Take every line from the first down to the line with "return [Vector((u, -h, v))" and set it down exactly, without the pictures.

* [Dataset excerpt]:
* * * * * * * * *
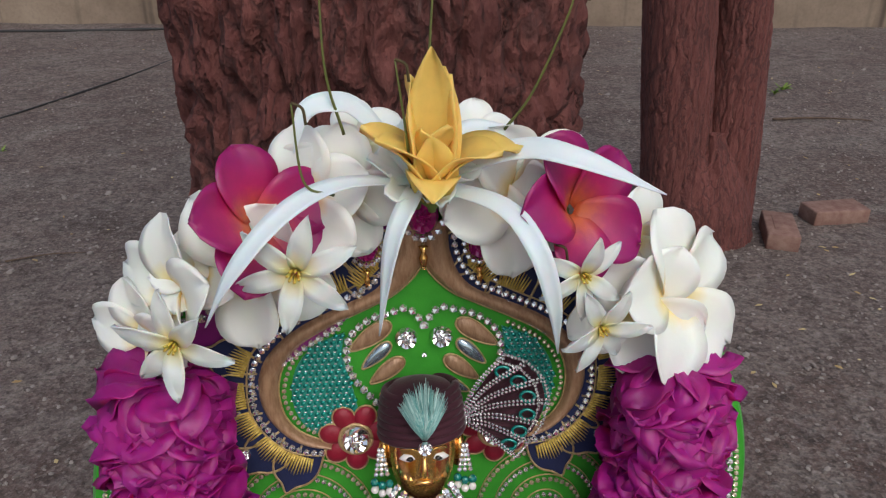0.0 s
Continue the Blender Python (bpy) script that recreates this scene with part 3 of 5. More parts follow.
def even(points, step):
    """Points at even steps along a polyline."""
    out, carry = [points[0]], 0.0
    for a, b in zip(points, points[1:]):
        d = (b - a).length
        while carry + d >= step:
            a = a + (b - a) * ((step - carry) / d)
            d = (b - a).length
            carry = 0.0
            out.append(a)
        carry += d
    return out


def flat(points, h):
    """(u, v) pairs as points of an upright sheet, h metres proud of it."""
    return [Vector((u, -h, v)) for u, v in points]


def row(points, step, r, h):
    return [(p.x, p.y, p.z, r) for p in even(spline(flat(points, h), 60), step)]


def plate(bm, points, h0, h1, puff=0.0, mat=0):
    """A flat closed piece with the outline points, from h0 to h1 proud, puffed up in its middle."""
    n = len(points)
    cu, cv = sum(p[0] for p in points) / n, sum(p[1] for p in points) / n
    loops = []
    for k, h in ((1.0, h0), (1.0, h1), (0.8, h1 + puff * 0.6), (0.45, h1 + puff)):
        loops.append([bm.verts.new((cu + (u - cu) * k, -h, cv + (v - cv) * k)) for u, v in points])
    for a, b in zip(loops, loops[1:]):
        for i in range(n):
            bm.faces.new((a[i], a[(i + 1) % n], b[(i + 1) % n], b[i])).material_index = mat
    mid = bm.verts.new((cu, -(h1 + puff), cv))
    for i in range(n):
        bm.faces.new((loops[-1][i], loops[-1][(i + 1) % n], mid)).material_index = mat
    return bm


def band(outer, inner, h0, puff, n=48, mat=0):
    """A padded band between two curves."""
    bm = bmesh.new()
    a, b = spline([(u, v, 0) for u, v in outer], n), spline([(u, v, 0) for u, v in inner], n)
    prof = [(0.0, 0.0), (0.12, 0.6), (0.32, 0.93), (0.5, 1.0), (0.68, 0.93), (0.88, 0.6), (1.0, 0.0)]
    rings = []
    for p, q in zip(a, b):
        rings.append([bm.verts.new((p.x + (q.x - p.x) * s, -(h0 + puff * k), p.y + (q.y - p.y) * s)) for s, k in prof])
    for r0, r1 in zip(rings, rings[1:]):
        for i in range(len(prof) - 1):
            bm.faces.new((r0[i], r0[i + 1], r1[i + 1], r1[i]))
    return bm


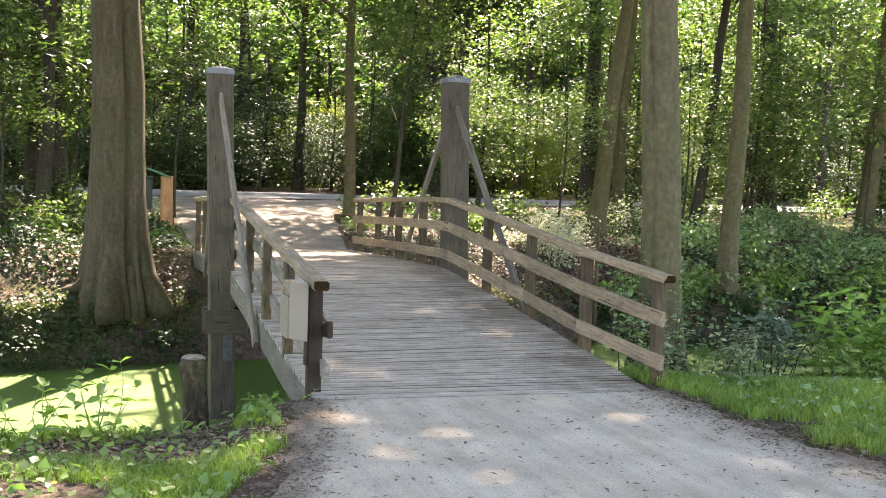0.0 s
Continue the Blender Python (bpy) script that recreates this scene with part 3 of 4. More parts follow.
* * * * * * * * *
* [Finished answer]:
0.0 s
Continue the Blender Python (bpy) script that recreates this scene with part 3 of 5. More parts follow.
def even(points, step):
    """Points at even steps along a polyline."""
    out, carry = [points[0]], 0.0
    for a, b in zip(points, points[1:]):
        d = (b - a).length
        while carry + d >= step:
            a = a + (b - a) * ((step - carry) / d)
            d = (b - a).length
            carry = 0.0
            out.append(a)
        carry += d
    return out


def flat(points, h):
    """(u, v) pairs as points of an upright sheet, h metres proud of it."""
    return [Vector((u, -h, v)) for u, v in points]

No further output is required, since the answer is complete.